(da sinistra Angelo Binaghi, presidente della Federazione Italiana Tennis, e Giovanni Malagò, presidente del ConiFonte foto: Gazzetta.it)
Al termine degli Internazionali d’Italia, una delle manifestazioni più seguite nell’ambito del tennis mondiale, che si svolge ogni anno al Foro Italico di Roma, il presidente del FIT (Federazione Italiana Tennis) Binaghi e quello del CONI Malagò sono venuti ad accuse reciproche riguardo alla gestione dell’evento.
Non è rilevante, per noi comuni mortali e sportivi amatoriali, conoscere esattamente come si sono svolti i fatti: a perderci, in casi come questo, è sempre lo sport, patrimonio di tutti.
L’oggetto della contesa, infatti, non era tanto la presenza del pubblico (record di presenze e di incassi) dopo la pandemia o le contromisure per tutelarne la salute e la sicurezza, adottate con successo nel pieno rispetto delle normative vigenti, ma la presenza o meno degli atleti della federazione russa e della alleata Bielorussia, in una squallida ottemperanza delle sanzioni imposte dalla comunità’ europea per ciò che sta succedendo in Ucraina.
A prescindere dalle ideologie e dall’evolversi degli eventi bellici, lo sport dovrebbe sempre mantenere la propria autonomia ed essere esente da ogni tipo di discriminazione. Nel calcio la nazionale russa è stata esclusa dalle qualificazioni a Quatar 2022 e, nella Formula 1, a finire nella “black list è stato il pilota russo Mazepin, peraltro dichiaratosi neutrale.

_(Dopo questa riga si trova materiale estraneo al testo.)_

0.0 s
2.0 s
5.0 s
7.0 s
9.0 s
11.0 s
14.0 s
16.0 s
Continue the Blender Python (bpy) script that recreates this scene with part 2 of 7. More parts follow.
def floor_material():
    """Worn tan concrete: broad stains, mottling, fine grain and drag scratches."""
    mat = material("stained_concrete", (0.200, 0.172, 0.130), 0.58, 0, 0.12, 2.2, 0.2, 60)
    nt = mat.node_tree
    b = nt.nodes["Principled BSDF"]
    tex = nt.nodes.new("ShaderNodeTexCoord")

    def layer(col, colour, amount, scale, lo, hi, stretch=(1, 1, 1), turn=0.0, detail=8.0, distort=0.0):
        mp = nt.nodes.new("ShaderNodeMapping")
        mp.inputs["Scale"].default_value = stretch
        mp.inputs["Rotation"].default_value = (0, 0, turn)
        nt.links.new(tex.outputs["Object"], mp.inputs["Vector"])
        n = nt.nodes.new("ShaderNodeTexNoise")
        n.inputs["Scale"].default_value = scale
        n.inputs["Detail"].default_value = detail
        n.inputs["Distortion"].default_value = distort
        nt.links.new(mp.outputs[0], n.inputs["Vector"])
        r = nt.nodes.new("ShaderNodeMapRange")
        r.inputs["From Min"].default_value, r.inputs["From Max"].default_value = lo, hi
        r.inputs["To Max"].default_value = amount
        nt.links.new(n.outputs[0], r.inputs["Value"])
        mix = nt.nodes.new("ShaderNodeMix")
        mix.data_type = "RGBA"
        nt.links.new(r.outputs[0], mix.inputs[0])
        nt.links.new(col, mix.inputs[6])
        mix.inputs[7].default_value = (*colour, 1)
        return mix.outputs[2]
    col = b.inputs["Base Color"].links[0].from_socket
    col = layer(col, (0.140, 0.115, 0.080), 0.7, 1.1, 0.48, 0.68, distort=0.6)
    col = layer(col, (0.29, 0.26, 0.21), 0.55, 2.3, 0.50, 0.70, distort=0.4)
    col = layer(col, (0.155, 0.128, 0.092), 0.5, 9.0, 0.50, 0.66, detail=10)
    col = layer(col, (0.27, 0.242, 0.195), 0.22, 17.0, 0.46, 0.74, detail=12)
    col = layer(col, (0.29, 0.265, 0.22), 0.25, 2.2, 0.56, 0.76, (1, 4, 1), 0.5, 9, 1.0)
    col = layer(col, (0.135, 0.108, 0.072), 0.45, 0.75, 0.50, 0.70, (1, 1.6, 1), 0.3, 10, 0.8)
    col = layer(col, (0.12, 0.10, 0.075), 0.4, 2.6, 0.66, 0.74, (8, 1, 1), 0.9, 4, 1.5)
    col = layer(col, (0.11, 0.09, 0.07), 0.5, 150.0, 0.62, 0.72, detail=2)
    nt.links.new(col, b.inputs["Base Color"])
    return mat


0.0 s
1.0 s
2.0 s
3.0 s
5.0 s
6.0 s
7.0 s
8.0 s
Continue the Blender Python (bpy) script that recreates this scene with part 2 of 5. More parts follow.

Il Tennis è organizzato dai livelli più alti a quelli più bassi con una importantissima classifica di merito che stabilisce in un ordine molto rigoroso le posizioni dei professionisti più bravi tenendo conto del piazzamento ottenuto nei tornei che vengono disputati e con conseguente penalizzazione in caso di assenza dagli eventi.
Alla luce di questi fatti il presidente Binaghi ha criticato le direttive imposte, a suo dire, da Malagò che, sempre evocando come motivazione le sanzioni UE, avrebbe vietato in prima istanza la presenza agli atleti russi e bielorussi, senza considerare il fatto che il secondo e il quinto del ranking mondiale, Medvev e Rublev (due che portano spettacolo, pubblico e incassi) sarebbero stati estromessi e non avrebbe concesso il permesso neanche a Djokovic, numero uno al mondo!
Ovviamente, poi, a incassi annunciati e metabolizzati, a torneo svolto nonostante le premesse con la presenza degli atleti russi, sono arrivate le smentite, con accuse, da parte di Malagò, parlando di “attacco inelegante e non vero” e rimarcando, a suo favore, la posizione privatistica delle organizzazioni professionistiche mondiali maschili e femminili ATP e WTA, che decidono con regole proprie sulla presenza o meno degli atleti che rappresentano in maniera insindacabile sulla base dei concetti di merito e di equità. Anche da Palazzo Chigi sono giunte le smentite di rito: nessuna imposizione del governo, libera autonomia allo sport e concetto rafforzato di rispetto di competenze e funzioni.
Inoltre recentemente, la ATP, per quanto riguarda Wimbledon, proprio per risolvere la problematica del ranking, ha dichiarato che non saranno dati i punti agli atleti, sempre a causa dell’assenza forzata degli atleti russi e bielorussi.
Non male un “J’accuse” di questo tipo con i più famosi tornei internazionali di tennis alle porte, Roland Garros e Wimbledon su tutti, ma, come vediamo, le posizioni delle organizzazioni di categoria appena citate avranno sempre l’ultima parola in proposito.
Il progredire di una guerra violenta e mediatica come quella che si sta svolgendo in Ucraina sta avvelenando molti aspetti della vita anche nel resto del mondo dove, per fortuna, domina la pace ma stiamo assistendo a riflessi propagandistici dannosi per la cultura (non possiamo dimenticare l’episodio spiacevole dell’università Bicocca di Milano che aveva addirittura sospeso il corso di insegnamento su Dostoevskij) e per lo sport che, per inclusività e universalità, dovrebbero restare incontaminati.